Introduction
Quantum computing represents a transformative frontier in technology, promising to revolutionise various fields, including cybersecurity and cryptography. Unlike classical computing, which relies on bits to process information in binary form, quantum computing utilises quantum bits or ‘qubits,’ enabling unprecedented computational power through principles like superposition and entanglement. This essay explores how quantum computing could reshape cybersecurity and cryptography, focusing on its potential to break existing encryption methods and the subsequent development of quantum-resistant solutions. By examining both the threats and opportunities presented by this emerging technology, the discussion aims to provide a balanced perspective on its implications for digital security.
The Threat to Classical Cryptography
One of the most significant impacts of quantum computing on cybersecurity lies in its ability to undermine classical cryptographic systems. Many current encryption methods, such as RSA and Elliptic Curve Cryptography (ECC), rely on the computational difficulty of factoring large numbers or solving discrete logarithm problems. However, quantum algorithms like Shor’s algorithm can solve these problems exponentially faster than classical computers. For instance, a quantum computer with sufficient qubits could decrypt data protected by RSA in a matter of hours, a task that would take classical systems millions of years (Nielsen and Chuang, 2010). This poses a severe threat to data security across industries, from financial transactions to government communications.
Indeed, the potential for quantum computers to render current encryption obsolete has sparked concern among cybersecurity experts. While large-scale, fault-tolerant quantum computers are not yet available, steady advancements suggest that such capabilities may emerge within the next decade. This looming threat, often referred to as the ‘quantum apocalypse,’ necessitates urgent preparation to safeguard sensitive information against future attacks, especially for data with long-term confidentiality requirements.
Opportunities for Quantum-Resistant Cryptography
Despite these challenges, quantum computing also presents opportunities to enhance cybersecurity through the development of quantum-resistant or post-quantum cryptographic algorithms. These methods are designed to withstand attacks from both classical and quantum computers. The National Institute of Standards and Technology (NIST) in the United States has been spearheading efforts to standardise post-quantum cryptographic algorithms, with several candidate schemes under evaluation since 2016 (Bernstein et al., 2017). Lattice-based cryptography, for example, is considered a promising approach due to its resistance to quantum attacks and relatively efficient implementation.
Furthermore, quantum computing enables the exploration of quantum key distribution (QKD), a method that leverages the principles of quantum mechanics to secure communication channels. QKD ensures that any attempt to intercept a quantum key would disturb the system, alerting the communicating parties to potential eavesdropping. While QKD is not yet widely implemented due to technical and cost barriers, it represents a future-proof solution for ultra-secure communication, particularly for critical infrastructure (Scarani et al., 2009).

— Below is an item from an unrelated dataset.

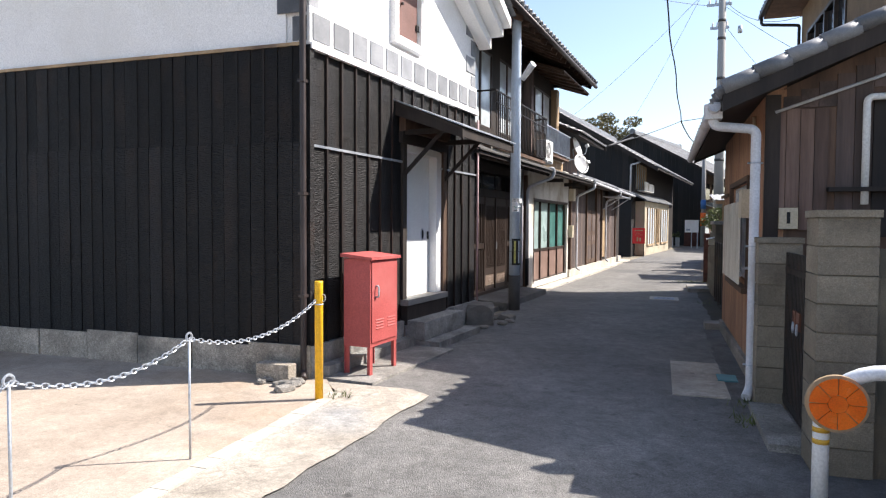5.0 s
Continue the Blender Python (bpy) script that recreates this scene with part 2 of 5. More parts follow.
M["brick"] = mat("red_brick", (0.17, 0.05, 0.042), (0.33, 0.115, 0.095), 7, 0.85, 0.7, 90, rand=0.42, stain=(0.12, 0.075, 0.07), stain_scale=4, contrast=1.8)
M["brick_dark"] = mat("dark_brick", (0.06, 0.023, 0.017), (0.115, 0.047, 0.035), 4, 0.85, 0.4, 120, rand=0.25)
M["char"] = charred()
M["char_batten"] = mat("scorched_batten", (0.006, 0.005, 0.005), (0.032, 0.017, 0.012), 7, 0.6, 0.5, 70, stretch=(1, 1, 0.2), rand=0.3)
M["pink_pipe"] = mat("faded_pink_pipe", (0.42, 0.27, 0.27), (0.52, 0.36, 0.36), 3, 0.55, 0.05, 60)
M["plaster"] = mat("white_plaster", (0.8, 0.79, 0.775), (0.87, 0.86, 0.85), 0.7, 0.85, 0.08, 70, stain=(0.72, 0.7, 0.66), stain_scale=0.5, spec=0.3)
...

Broader Implications for Cybersecurity
Beyond cryptography, quantum computing could reshape broader cybersecurity practices. For instance, it may enhance the ability to detect and mitigate cyber threats through advanced simulations and machine learning models that process vast datasets at unparalleled speeds. However, this same capability could be exploited by malicious actors to identify vulnerabilities in systems more efficiently, highlighting the dual-use nature of the technology. Governments and organisations must therefore prioritise not only technological innovation but also robust policy frameworks to govern the ethical use of quantum tools.
Arguably, the transition to a quantum era in cybersecurity will require significant investment in education and infrastructure. Cybersecurity professionals must be trained to understand quantum principles, and organisations need to adopt hybrid systems that integrate both classical and post-quantum solutions during this interim period of technological uncertainty. Failure to adapt could result in catastrophic breaches of data integrity and privacy.
Conclusion
In summary, quantum computing holds the potential to profoundly reshape cybersecurity and cryptography, presenting both unprecedented challenges and innovative opportunities. While it threatens to dismantle current encryption standards through algorithms like Shor’s, it also drives the development of quantum-resistant cryptography and secure communication methods such as QKD. The dual nature of this technology—capable of both enhancing and undermining security—underscores the need for proactive measures, including the adoption of new cryptographic standards and the cultivation of expertise in quantum technologies. As quantum computing continues to evolve, its implications for digital security will demand sustained attention from researchers, policymakers, and industry leaders alike to ensure a safe and resilient cyber landscape.
References
- Bernstein, D. J., Lange, T., and Peters, C. (2017) Post-Quantum Cryptography. Springer.
- Nielsen, M. A. and Chuang, I. L. (2010) Quantum Computation and Quantum Information. Cambridge University Press.
- Scarani, V., Bechmann-Pasquinucci, H., Cerf, N. J., Dušek, M., Lütkenhaus, N., and Peev, M. (2009) The Security of Practical Quantum Key Distribution. Reviews of Modern Physics, 81(3), pp. 1301-1350.